休園で入園料と移動動物園の出張費などの収入源が絶たれた福岡県内の民間動物園は、動物の餌代などへの支援を求め、クラウドファンディングで資金を募っている。

海外の動物園も事情は同じだ。休園中のドイツの動物園は経営危機に直面し、最悪の場合は飼育動物の殺処分を検討していると明らかにした。

日本動物園水族館協会(東京・台東)によると、加盟する全国91の動物園と52の水族館は4月27日時点ですべて休園している。同協会の担当者は「営業できなくても飼育員は休めず、どこも経営は厳しい。特に民間施設はチケット収入が柱で打撃が大きい」と話す。

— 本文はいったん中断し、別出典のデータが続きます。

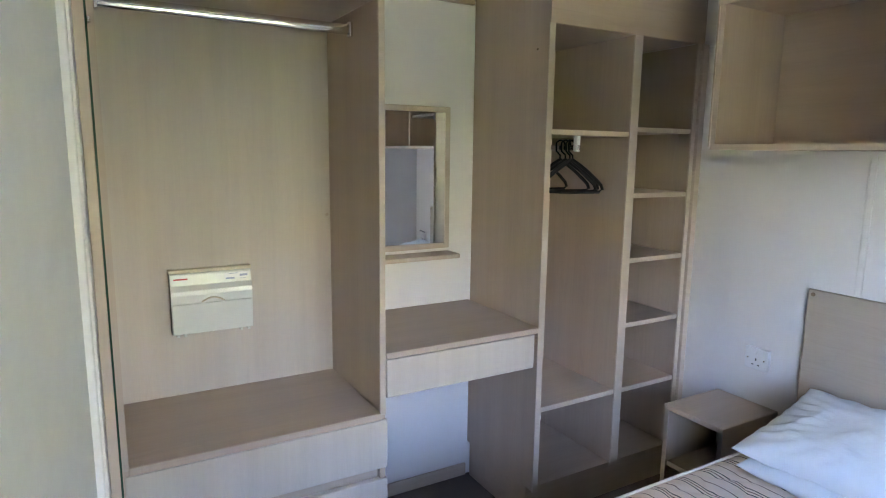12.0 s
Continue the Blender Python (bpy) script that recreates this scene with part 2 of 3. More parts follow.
def boxes(*rows, bev=0.0, seg=1):
    bm = bmesh.new()
    for r in rows:
        box(bm, *r, bev=bev, seg=seg)
    return bm


def prism(bm, pts, lo, hi, axis):
    """Extrude a closed outline of 2D points along an axis (0 x, 1 y, 2 z)."""
    def put(p, h):
        return {0: (h, p[0], p[1]), 1: (p[0], h, p[1]), 2: (p[0], p[1], h)}[axis]
    a = [bm.verts.new(put(p, lo)) for p in pts]
    c = [bm.verts.new(put(p, hi)) for p in pts]
    n = len(pts)
    bm.faces.new(a), bm.faces.new(c)
    for i in range(n):
        bm.faces.new((a[i], a[(i + 1) % n], c[(i + 1) % n], c[i]))
    bmesh.ops.recalc_face_normals(bm, faces=bm.faces[:])
    return bm


def tube(bm, pts, r, sides=8, closed=False):
    pts = [Vector(p) for p in pts]
    rings, n = [], len(pts)
    up = Vector((0.123, 0.31, 0.94))
    for i, p in enumerate(pts):
        a = pts[(i - 1) % n] if closed or i else p
        c = pts[(i + 1) % n] if closed or i < n - 1 else p
        d = (c - a).normalized()
        side = d.cross(up).normalized()
        up2 = side.cross(d).normalized()
        rr = r[i] if isinstance(r, (list, tuple)) else r
        rings.append([bm.verts.new(p + rr * (math.cos(2 * math.pi * k / sides) * side + math.sin(2 * math.pi * k / sides) * up2)) for k in range(sides)])
    for i in range(n if closed else n - 1):
        A, B = rings[i], rings[(i + 1) % n]
        for k in range(sides):
            bm.faces.new((A[k], A[(k + 1) % sides], B[(k + 1) % sides], B[k]))
    if not closed:
        bm.faces.new(rings[0][::-1]), bm.faces.new(rings[-1])
    return bm


def cyl(bm, p0, p1, r0, r1=None, sides=20):
    return tube(bm, [p0, p1], [r0, r0 if r1 is None else r1], sides)


def smooth(bm):
    for f in bm.faces:
        f.smooth = True
    return bm


def finish(name, bm, material, origin=(0, 0, 0)):
    bmesh.ops.recalc_face_normals(bm, faces=bm.faces[:])
    bm.transform(Matrix.Translation(-Vector(origin)))
    me = bpy.data.meshes.new(name)
    bm.to_mesh(me)
    bm.free()
    me.materials.append(material)
    return new(name, me)


def structure(name, bm, material, label="", category=""):
    return tagged(finish(name, bm, material), label, category, "", "structure")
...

局所的な自然災害の場合、協会が中心となり被災地の施設向けに募金活動を行うことなどもあるが、全国的な休園では個別施設への経営面の支援は難しく、マスクや消毒用アルコールを送る援助にとどまっている。

一方、動物園では動物の新型コロナ感染にも警戒している。海外では人間からペットの犬や猫に感染したとみられるケースが複数報告され、米ニューヨーク市の動物園ではトラへの感染が判明。飼育員からの感染が疑われている。

「イケメンゴリラ」で知られる東山動植物園(名古屋市)では感染対策を強化。トラやライオン、ゴリラなどを世話する飼育員が同じ場所に集まらないようシフトを組み替えている。広報担当者は「消毒や感染予防を徹底し、再開を楽しみに待っている子どもたちを万全の状態で迎えたい」と話している。